A week or so before the November 2008 presidential elections, my support of VP-candidate Palin through one of my blog posts, caught the attention of Journolist founder Ezra Klein. He had then deigned to respond to it with a blog post entitled Populism of Mediocrity. In his short rebuttal, Mr. Klein submits that he may not fully understand why ordinary people like me could identify with Palin and could throw our unstinting support for her causes. But the title of his blog post tells us already what he thinks about the kind of people I presumably stand for and of course, about Sarah Palin herself. Our populism has been judged as that of mediocrity.
Sadly but admittedly, the ensuing election proved that more people found favor with the way Mr. Klein’s candidate was glowingly presented before the electorate and thus Obama was awarded the presidency. Though buyer’s remorse may now be a common wail of many who threw their support to him like many Independents, finding his governance miserably falling short of his high-minded campaign rhetoric. And if we are to assume good faith and goodwill on the part of his many supporters in media and elsewhere, many ought to be suffering from this malady, too. But I suppose not for the proud or the hard-core partisan ideologues in media who continue to find Obama’s governance as just fine.
But the many revelations exhumed by the leaked emails from the Journolist put in clearer perspective why certain media/political operatives think the way they do about ordinary Americans.
That first, they appear to consider themselves specially privileged and thus separate and distinct from the world inhabited by the many of us who toil each day trying to make a good living while diligently obeying the laws of the land and trying our damned best to be ethical, honorable, equitable and fair in our conduct with government and our fellow citizens.
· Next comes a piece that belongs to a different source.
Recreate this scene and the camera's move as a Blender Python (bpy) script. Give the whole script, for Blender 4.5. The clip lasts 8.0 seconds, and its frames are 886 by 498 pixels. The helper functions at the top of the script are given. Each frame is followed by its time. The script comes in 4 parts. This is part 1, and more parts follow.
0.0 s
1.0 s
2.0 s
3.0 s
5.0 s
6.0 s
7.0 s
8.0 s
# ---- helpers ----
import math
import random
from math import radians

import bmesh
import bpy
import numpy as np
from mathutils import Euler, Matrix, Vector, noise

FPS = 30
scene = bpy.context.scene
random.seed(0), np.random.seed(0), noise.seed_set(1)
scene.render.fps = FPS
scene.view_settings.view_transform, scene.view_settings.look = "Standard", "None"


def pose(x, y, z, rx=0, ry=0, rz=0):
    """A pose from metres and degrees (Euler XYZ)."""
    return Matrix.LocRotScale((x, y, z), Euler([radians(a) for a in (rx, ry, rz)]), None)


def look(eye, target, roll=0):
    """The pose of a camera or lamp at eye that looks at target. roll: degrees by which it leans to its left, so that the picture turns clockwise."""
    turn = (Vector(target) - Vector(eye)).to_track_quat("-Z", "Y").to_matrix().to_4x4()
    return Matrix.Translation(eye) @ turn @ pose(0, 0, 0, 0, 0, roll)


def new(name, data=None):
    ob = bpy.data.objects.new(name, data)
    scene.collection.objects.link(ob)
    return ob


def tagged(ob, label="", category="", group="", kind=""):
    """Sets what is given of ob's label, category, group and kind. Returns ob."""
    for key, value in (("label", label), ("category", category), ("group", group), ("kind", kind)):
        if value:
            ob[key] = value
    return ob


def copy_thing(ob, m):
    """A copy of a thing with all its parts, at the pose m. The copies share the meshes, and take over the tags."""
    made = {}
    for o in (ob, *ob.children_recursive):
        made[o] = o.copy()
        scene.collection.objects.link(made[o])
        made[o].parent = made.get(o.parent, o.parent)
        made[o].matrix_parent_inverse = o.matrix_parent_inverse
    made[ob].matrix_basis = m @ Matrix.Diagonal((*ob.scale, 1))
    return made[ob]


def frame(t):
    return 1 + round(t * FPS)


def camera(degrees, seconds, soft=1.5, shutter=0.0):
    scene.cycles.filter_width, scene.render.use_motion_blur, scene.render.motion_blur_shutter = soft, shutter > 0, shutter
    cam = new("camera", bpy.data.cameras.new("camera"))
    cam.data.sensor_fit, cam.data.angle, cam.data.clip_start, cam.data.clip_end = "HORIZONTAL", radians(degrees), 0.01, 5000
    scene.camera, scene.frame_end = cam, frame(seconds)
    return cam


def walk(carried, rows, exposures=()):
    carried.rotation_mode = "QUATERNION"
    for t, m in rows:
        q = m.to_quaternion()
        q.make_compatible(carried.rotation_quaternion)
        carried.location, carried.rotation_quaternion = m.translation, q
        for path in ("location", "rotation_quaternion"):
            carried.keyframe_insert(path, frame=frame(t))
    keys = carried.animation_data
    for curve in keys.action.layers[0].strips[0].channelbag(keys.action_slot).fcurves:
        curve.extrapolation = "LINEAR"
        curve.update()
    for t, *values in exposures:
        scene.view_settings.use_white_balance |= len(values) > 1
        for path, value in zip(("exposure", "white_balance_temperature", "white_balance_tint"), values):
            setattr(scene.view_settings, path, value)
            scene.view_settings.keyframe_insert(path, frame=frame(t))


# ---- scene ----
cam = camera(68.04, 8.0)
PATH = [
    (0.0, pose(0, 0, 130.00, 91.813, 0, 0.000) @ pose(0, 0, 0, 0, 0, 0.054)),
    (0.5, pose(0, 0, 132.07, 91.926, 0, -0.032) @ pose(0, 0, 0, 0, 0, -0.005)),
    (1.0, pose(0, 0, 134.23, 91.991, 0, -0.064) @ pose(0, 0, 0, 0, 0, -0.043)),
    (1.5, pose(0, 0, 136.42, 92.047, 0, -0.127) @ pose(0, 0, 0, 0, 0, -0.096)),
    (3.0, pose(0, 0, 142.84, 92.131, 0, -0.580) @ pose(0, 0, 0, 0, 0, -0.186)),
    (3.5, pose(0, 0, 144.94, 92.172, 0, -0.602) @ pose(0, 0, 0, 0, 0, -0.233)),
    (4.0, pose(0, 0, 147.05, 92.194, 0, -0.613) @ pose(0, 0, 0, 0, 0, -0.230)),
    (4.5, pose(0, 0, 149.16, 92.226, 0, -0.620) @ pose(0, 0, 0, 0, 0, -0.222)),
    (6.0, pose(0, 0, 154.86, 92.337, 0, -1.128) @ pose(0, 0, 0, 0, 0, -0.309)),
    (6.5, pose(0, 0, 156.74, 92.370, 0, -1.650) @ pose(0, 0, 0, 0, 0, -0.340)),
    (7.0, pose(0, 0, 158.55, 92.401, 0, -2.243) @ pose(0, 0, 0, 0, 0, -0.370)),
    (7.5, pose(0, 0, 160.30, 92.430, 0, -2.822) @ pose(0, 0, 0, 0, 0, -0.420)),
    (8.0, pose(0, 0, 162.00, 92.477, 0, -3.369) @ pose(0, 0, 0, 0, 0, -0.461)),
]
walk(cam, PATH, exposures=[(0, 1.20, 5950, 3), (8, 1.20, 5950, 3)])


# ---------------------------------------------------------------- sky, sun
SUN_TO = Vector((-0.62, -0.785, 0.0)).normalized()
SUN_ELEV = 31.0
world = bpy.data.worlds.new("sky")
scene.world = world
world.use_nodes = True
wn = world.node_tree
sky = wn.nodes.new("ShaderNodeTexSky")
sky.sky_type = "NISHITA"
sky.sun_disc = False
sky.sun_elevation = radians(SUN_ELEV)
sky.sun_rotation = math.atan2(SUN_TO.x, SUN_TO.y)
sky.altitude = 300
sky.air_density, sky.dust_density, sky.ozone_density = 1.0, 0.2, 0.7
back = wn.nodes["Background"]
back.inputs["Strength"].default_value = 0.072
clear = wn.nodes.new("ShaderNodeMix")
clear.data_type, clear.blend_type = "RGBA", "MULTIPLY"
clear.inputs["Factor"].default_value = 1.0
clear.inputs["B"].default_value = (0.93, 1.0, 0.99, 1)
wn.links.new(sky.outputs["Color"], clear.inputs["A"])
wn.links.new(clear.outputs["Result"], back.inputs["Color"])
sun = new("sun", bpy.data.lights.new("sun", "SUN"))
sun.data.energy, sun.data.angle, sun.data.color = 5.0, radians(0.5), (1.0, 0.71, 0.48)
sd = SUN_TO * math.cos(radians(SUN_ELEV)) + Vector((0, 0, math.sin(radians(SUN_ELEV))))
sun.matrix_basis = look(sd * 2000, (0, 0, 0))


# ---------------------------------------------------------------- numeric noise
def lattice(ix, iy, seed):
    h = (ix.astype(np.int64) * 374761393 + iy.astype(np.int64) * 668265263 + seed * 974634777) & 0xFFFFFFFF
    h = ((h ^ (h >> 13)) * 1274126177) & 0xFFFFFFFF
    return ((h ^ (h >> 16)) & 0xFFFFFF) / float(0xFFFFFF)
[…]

And maybe insulated or isolated from such everyday realities, it is no small wonder many in their numbers are quite disconnected with regular folks, what the latter consider ethical or what they aspire for. In their echo chambers (as exemplified by the almost secretive membership in cabal-like Journolist), they can let their hair and their guards down and really be what they truly are – smug in the tacit acknowledgement of their avowed cognitive superiority and conversely quite condescending in their treatment of the rest of the country – the great unwashed that need to be babied and cared for and guided by the big hand of government and its many omniscient bureaucrats, bolstered and validated by the able assistance of their intellectual counterparts. And in their blinding zeal, they truly are convinced that they are doing God’s work, for after all they have the best of intentions. To protect and care for humanity.